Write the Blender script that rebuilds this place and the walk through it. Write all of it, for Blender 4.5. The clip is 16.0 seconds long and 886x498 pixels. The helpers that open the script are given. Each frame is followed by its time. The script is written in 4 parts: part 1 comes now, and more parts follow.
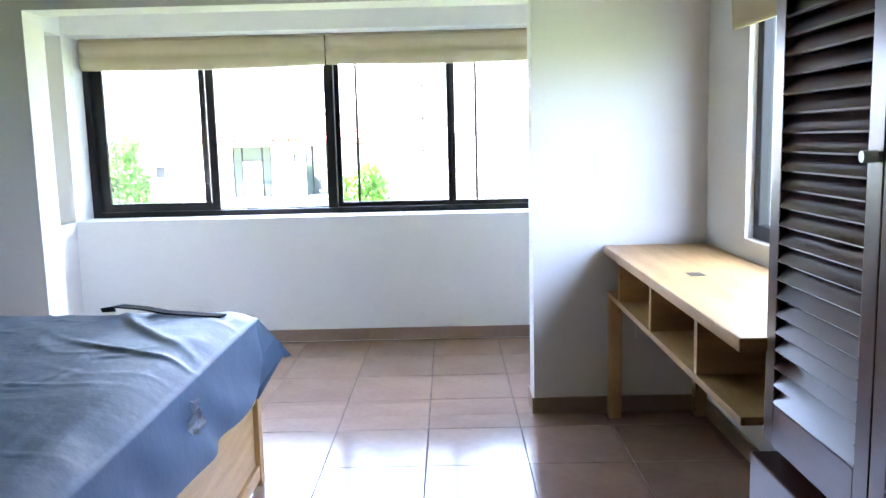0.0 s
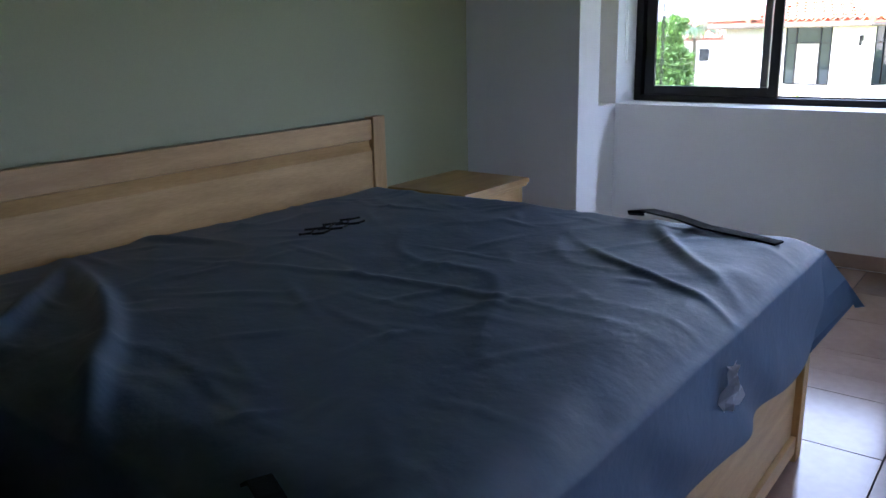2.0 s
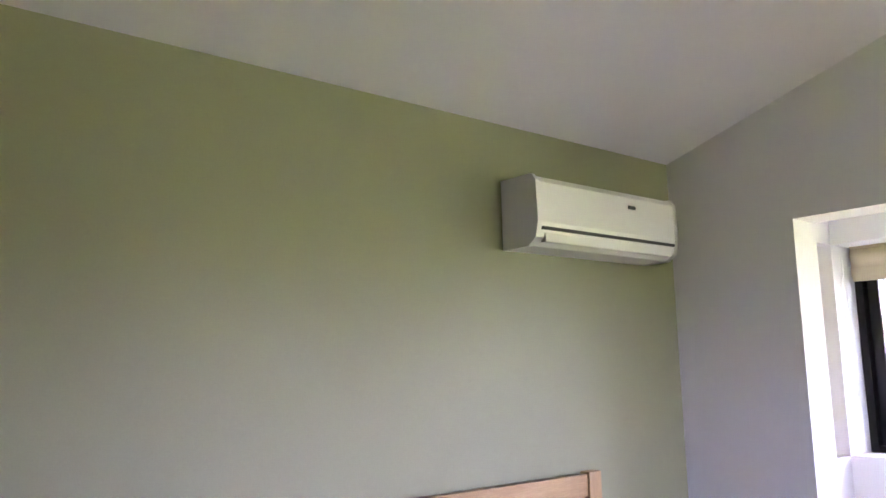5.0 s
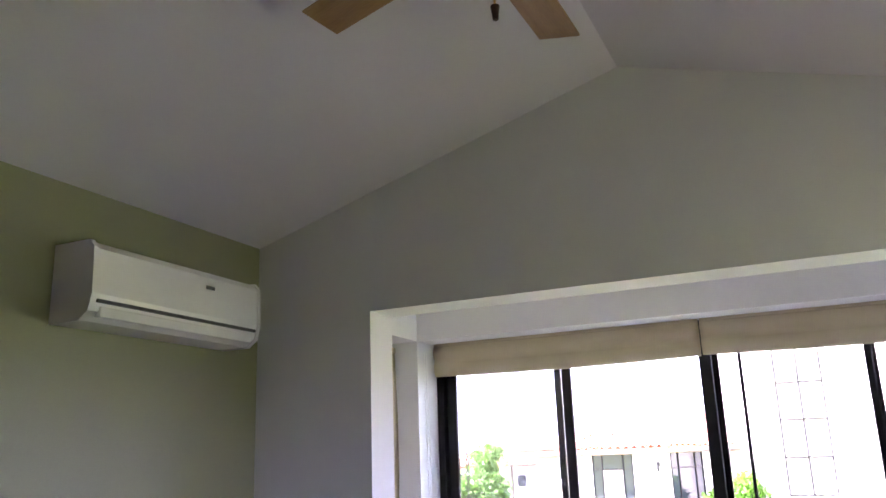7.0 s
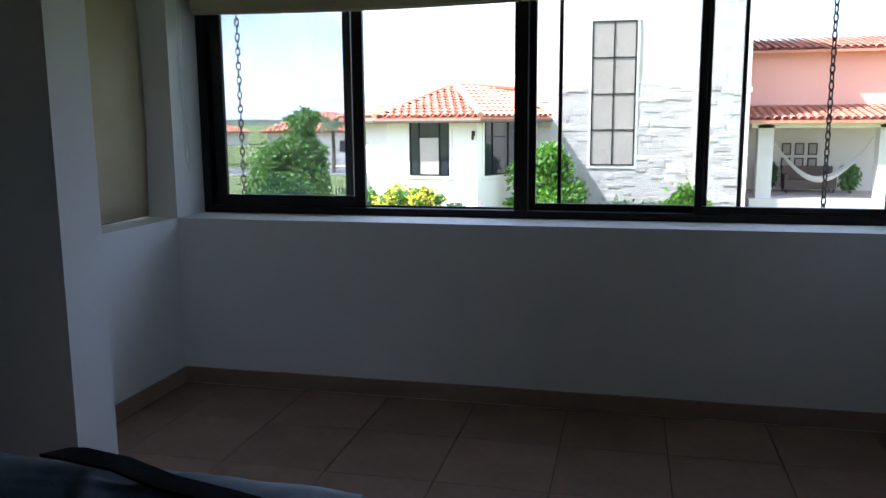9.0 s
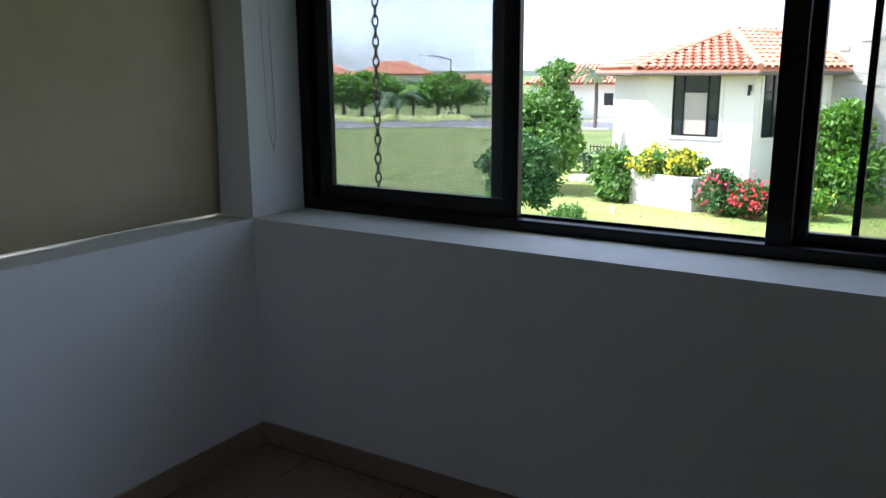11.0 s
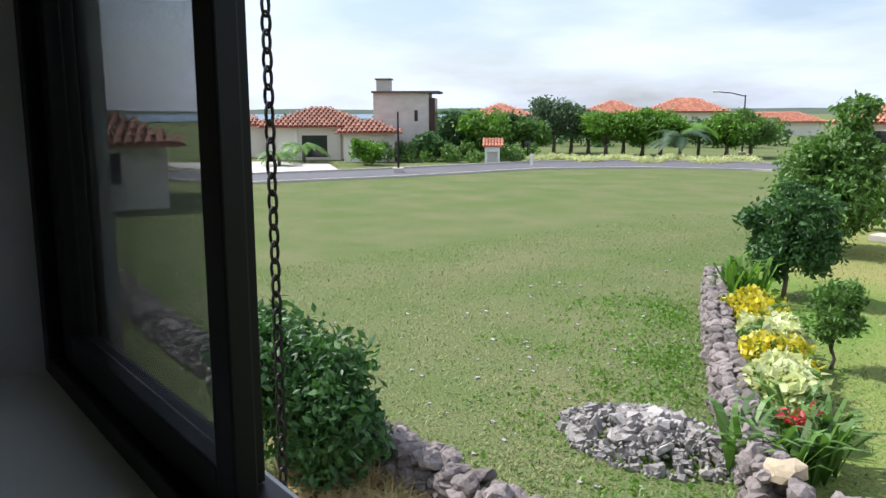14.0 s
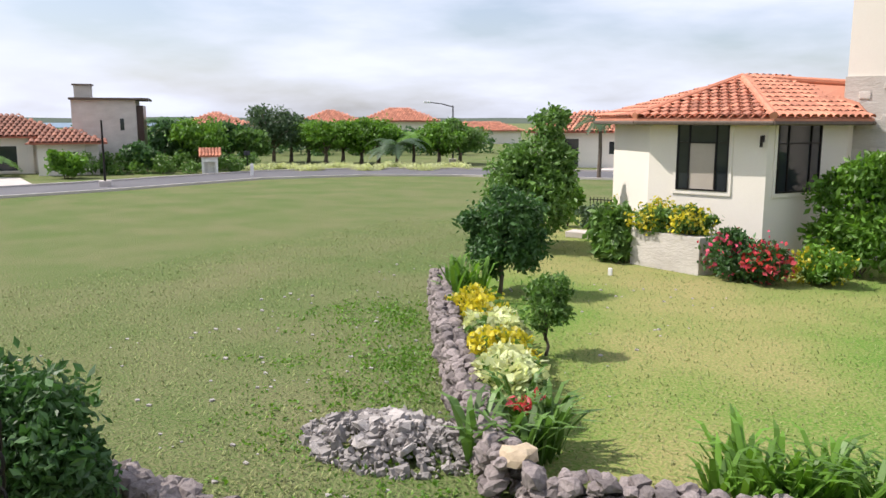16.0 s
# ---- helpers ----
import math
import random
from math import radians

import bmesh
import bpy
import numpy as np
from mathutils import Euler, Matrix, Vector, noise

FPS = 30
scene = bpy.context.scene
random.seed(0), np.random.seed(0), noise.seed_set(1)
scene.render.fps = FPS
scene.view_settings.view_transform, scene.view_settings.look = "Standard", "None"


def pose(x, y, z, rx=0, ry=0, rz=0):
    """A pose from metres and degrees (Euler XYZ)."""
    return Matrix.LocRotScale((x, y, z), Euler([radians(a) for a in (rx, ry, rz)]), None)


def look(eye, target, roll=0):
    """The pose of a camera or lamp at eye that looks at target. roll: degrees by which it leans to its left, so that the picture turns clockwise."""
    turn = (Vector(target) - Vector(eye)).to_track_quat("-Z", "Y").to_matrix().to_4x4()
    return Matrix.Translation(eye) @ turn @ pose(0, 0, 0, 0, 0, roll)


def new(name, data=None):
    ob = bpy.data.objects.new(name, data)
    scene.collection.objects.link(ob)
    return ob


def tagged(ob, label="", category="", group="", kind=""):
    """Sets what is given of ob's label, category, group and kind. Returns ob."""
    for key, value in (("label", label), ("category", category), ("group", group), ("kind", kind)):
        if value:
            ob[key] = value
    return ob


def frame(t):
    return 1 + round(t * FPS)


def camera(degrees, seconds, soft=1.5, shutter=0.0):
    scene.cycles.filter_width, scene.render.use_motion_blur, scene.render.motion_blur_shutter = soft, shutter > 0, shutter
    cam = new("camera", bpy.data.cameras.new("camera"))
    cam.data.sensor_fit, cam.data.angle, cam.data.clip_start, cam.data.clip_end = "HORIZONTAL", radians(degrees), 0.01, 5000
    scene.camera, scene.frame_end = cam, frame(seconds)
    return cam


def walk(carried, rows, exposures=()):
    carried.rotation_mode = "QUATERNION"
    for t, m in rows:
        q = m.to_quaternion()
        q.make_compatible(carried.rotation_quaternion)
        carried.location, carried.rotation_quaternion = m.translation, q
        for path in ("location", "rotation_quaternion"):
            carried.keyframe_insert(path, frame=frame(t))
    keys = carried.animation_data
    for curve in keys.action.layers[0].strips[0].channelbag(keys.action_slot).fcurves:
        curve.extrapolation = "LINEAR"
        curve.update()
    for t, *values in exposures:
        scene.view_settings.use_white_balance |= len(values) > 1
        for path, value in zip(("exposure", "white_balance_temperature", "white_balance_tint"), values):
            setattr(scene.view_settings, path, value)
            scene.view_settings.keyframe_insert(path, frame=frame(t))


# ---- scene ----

+ + + +

REQUEST: Restate the data word for word from its first line through the line with "ob = bpy.data.objects.new(name, data)", leaving out any picture along the way.

SOLUTION TO THIS PROBLEM:
Write the Blender script that rebuilds this place and the walk through it. Write all of it, for Blender 4.5. The clip is 16.0 seconds long and 886x498 pixels. The helpers that open the script are given. Each frame is followed by its time. The script is written in 4 parts: part 1 comes now, and more parts follow.
0.0 s
2.0 s
5.0 s
7.0 s
9.0 s
11.0 s
14.0 s
16.0 s
# ---- helpers ----
import math
import random
from math import radians

import bmesh
import bpy
import numpy as np
from mathutils import Euler, Matrix, Vector, noise

FPS = 30
scene = bpy.context.scene
random.seed(0), np.random.seed(0), noise.seed_set(1)
scene.render.fps = FPS
scene.view_settings.view_transform, scene.view_settings.look = "Standard", "None"


def pose(x, y, z, rx=0, ry=0, rz=0):
    """A pose from metres and degrees (Euler XYZ)."""
    return Matrix.LocRotScale((x, y, z), Euler([radians(a) for a in (rx, ry, rz)]), None)


def look(eye, target, roll=0):
    """The pose of a camera or lamp at eye that looks at target. roll: degrees by which it leans to its left, so that the picture turns clockwise."""
    turn = (Vector(target) - Vector(eye)).to_track_quat("-Z", "Y").to_matrix().to_4x4()
    return Matrix.Translation(eye) @ turn @ pose(0, 0, 0, 0, 0, roll)


def new(name, data=None):
    ob = bpy.data.objects.new(name, data)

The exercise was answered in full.